In the journey through this blog post, we have explored Directed Acyclic Graphs (DAGs), their properties, applications, advantages, limitations, and the techniques to work with them. From task scheduling and dependency management to data flow analysis and modern technologies, the wide-ranging applicability of DAGs is truly impressive. Despite their limitations, DAGs offer distinct advantages, making them valuable in applications such as causal inference and task scheduling. As we continue to navigate the ever-evolving landscape of data structures and algorithms, DAGs remain a powerful tool, helping us make sense of complex relationships and dependencies.

Frequently Asked Questions

What is a Directed Acyclic Graph (DAG)?

A Directed Acyclic Graph (DAG) is a directed graph that does not contain any cycles, meaning you won't return to the same vertex if you follow a directed path.

How does a DAG differ from an undirected graph?

DAGs differ from undirected graphs in that they have edges with orientation that indicate a direction of relation or pathway from one vertex to another, establishing a clear path of influence or sequence.

What is topological ordering in a DAG?

In a Directed Acyclic Graph (DAG), a topological ordering is a linear arrangement of its vertices that establishes a hierarchy based on their dependencies.
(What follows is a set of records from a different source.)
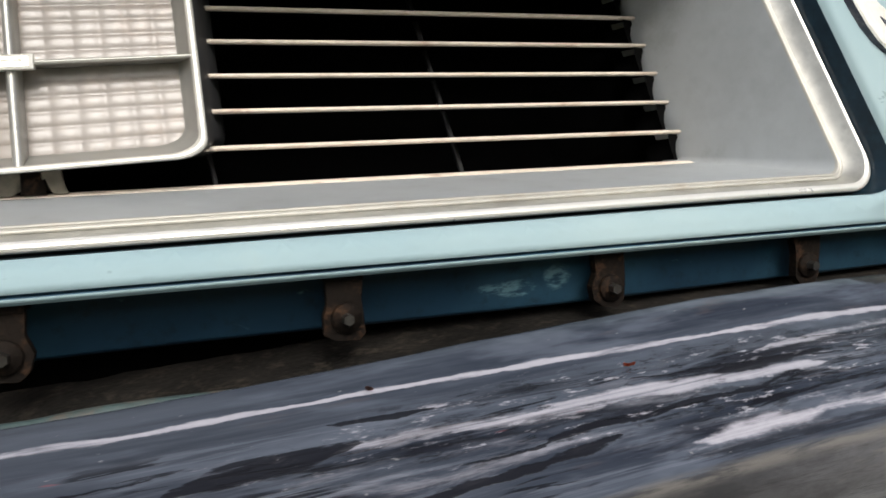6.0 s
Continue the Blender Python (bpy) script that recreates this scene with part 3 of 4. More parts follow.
def grille(side, car):
    """One grille: surround walls with bright trim, bars and upright fins."""
    bm = bmesh.new()
    wall = [(0.0086, 0.0088, 0.0135), (0.0094, 0.0098, 0.024), (0.0102, 0.0112, 0.036), (0.0120, 0.0146, 0.060), (0.0137, 0.0172, 0.088), (0.0142, 0.0178, 0.105)]
    if side > 0:
        # the outer end is a shallow scoop that runs in behind the lamp
        wall = [(*row, out) for row, out in zip(wall, (0.0086, 0.0128, 0.0178, 0.0270, 0.0350, 0.0390))]
    sweep_profile(bm, side, wall)
    # roof faces take darker materials: the recess's shade put into the colour
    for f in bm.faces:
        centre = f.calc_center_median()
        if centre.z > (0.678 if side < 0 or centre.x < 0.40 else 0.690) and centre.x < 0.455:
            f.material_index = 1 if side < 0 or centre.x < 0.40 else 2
    surround = part("grille_surround", bm, GREY if side < 0 else WARMGREY, car, "silver-grey grille surround, its roof coloured dark for shade", True, (FIN, ROOF))
    bm = bmesh.new()
    sweep_profile(bm, side, [(-0.0045, -0.0045, 0.0092), (0.0010, 0.0010, 0.0092), (0.0010, 0.0010, 0.0130)])
    part("trim_seal", bm, RUBBER, surround, "black seal behind the trim")
    bm = bmesh.new()
    sweep_profile(bm, side, [(0.0, 0.0, 0.0100), (0.0001, 0.0003, 0.0056), (0.0006, 0.0012, 0.0042), (0.0012, 0.0030, 0.0040), (0.0017, 0.0041, 0.0050)])
    part("chrome_trim", bm, CHROME, surround, "bright trim strip round the grille opening")
    bm = bmesh.new()
    sweep_profile(bm, side, [(0.0017, 0.0041, 0.0050), (0.0026, 0.0046, 0.0082), (0.0042, 0.0052, 0.0112), (0.0058, 0.0058, 0.0128)])
    part("trim_cove", bm, COVE, surround, "polished hollow inside the trim")
    bm = bmesh.new()
    sweep_profile(bm, side, [(0.0058, 0.0058, 0.0128), (0.0060, 0.0060, 0.0122), (0.0066, 0.0066, 0.0119), (0.0071, 0.0072, 0.0120), (0.0073, 0.0074, 0.0125), (0.0075, 0.0076, 0.0125), (0.0077, 0.0078, 0.0121), (0.0082, 0.0084, 0.0120), (0.0085, 0.0087, 0.0124), (0.0086, 0.0088, 0.0138)])
    part("inner_lip", bm, CREAM, surround, "pale raised double inner lip")
    # black box added to stand in for the darkness behind the bars
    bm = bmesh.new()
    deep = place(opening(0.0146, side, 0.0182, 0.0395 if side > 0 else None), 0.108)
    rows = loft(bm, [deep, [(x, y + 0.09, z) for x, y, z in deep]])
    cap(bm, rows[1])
    part("radiator_void", bm, BLACK, surround, "black box for the unlit space behind the bars")
    for k in range(1, 8):
        bm = bmesh.new()
        x0, x1 = side * 0.0545, 0.2985 if side > 0 else -0.345
        secs = []
        for i in range(13):
            x = x0 + (x1 - x0) * i / 12
            y, z = bar_front(x, k)
            t = 0.0015 if side > 0 else 0.0012
            secs.append([(x, y, z - t * 0.8), (x, y - 0.0007, z - t * 0.3), (x, y - 0.0007, z + t * 0.3), (x, y, z + t * 0.8), (x, y + 0.0016, z + t), (x, y + 0.0030, z + t * 0.8), (x, y + 0.0030, z - t * 0.8), (x, y + 0.0016, z - t)])
        rows = loft(bm, secs)
        cap(bm, rows[0]), cap(bm, rows[-1])
        bmesh.ops.recalc_face_normals(bm, faces=bm.faces[:])
        part("grille_bar", bm, BAREDGE, surround)
        bm = bmesh.new()
        secs = []
        for i in range(13):
            x = x0 + (x1 - x0) * i / 12
            y, z = bar_front(x, k)
            secs.append([(x, y + 0.002, z - 0.0007), (x, y + 0.002, z + 0.0007), (x, y + 0.022, z + 0.0005), (x, y + 0.022, z - 0.0005)])
        loft(bm, secs)
        # a curved gusset carries the bar's inner end on the wall
        curve = [(0.0556, 0.0), (0.0580, 0.0026), (0.0605, 0.0056), (0.0628, 0.0100), (0.0640, 0.0155)]
        secs = []
        for depth in (0.003, 0.024):
            y, z = bar_front(side * 0.0556, k)
            secs.append([(side * u, y + depth + swept(u) - swept(0.0556) - 0.45 * drop, z - drop) for u, drop in curve])
        loft(bm, secs, False)
        loft(bm, [secs[0], [(side * 0.0665, p[1], p[2]) for p in secs[0]]], False)
        part("bar_web", bm, BLACK, surround)
    # lowest bar: the bright rear edge of the floor
    bm = bmesh.new()
    secs = []
    for i in range(13):
        x = side * (0.0600 + ((0.438 if side > 0 else 0.445) - 0.0600) * i / 12)
        y, z = bar_front(x, 0)
        secs.append([(x, y - 0.004, z - 0.0008), (x, y, z + 0.0006), (x, y + 0.004, z + 0.0008), (x, y + 0.02, z), (x, y + 0.02, z - 0.003), (x, y, z - 0.003)])
    loft(bm, secs)
    part("floor_edge", bm, BAREDGE, surround)
    for u in (0.1780 if side < 0 else 0.1760, 0.297):
        bm = bmesh.new()
        x = side * u
        secs = []
        for k in (0, 7.0):
            y, z = bar_front(x, k)
            secs.append([(x - 0.0009, y + 0.019, z), (x + 0.0009, y + 0.019, z), (x + 0.0006, y + 0.022, z), (x - 0.0006, y + 0.022, z)])
        rows = loft(bm, secs)
        cap(bm, rows[0]), cap(bm, rows[1])
        part("upright_fin", bm, FIN, surround)
    return surround


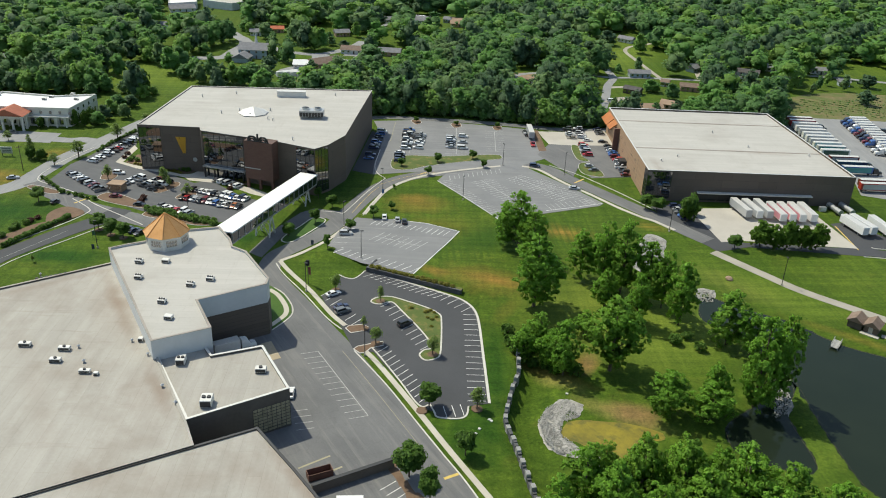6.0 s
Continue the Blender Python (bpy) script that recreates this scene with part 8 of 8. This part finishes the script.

This ordering ensures that for every directed edge from vertex u to vertex v, u comes before v.

What are some real-life applications of DAGs?

DAGs have wide-ranging applications, including task scheduling, dependency management, causal inference, data flow analysis, Git version history, data processing networks, and blockchain technology. These applications demonstrate the versatility and relevance of DAGs in various fields.

What are the advantages and limitations of using DAGs?

In conclusion, DAGs offer efficient path algorithms and clear visual dependency representation, allowing parallel execution. However, they can be computationally expensive for solving NP-hard graph optimization problems and are less suitable for workflows with feedback loops.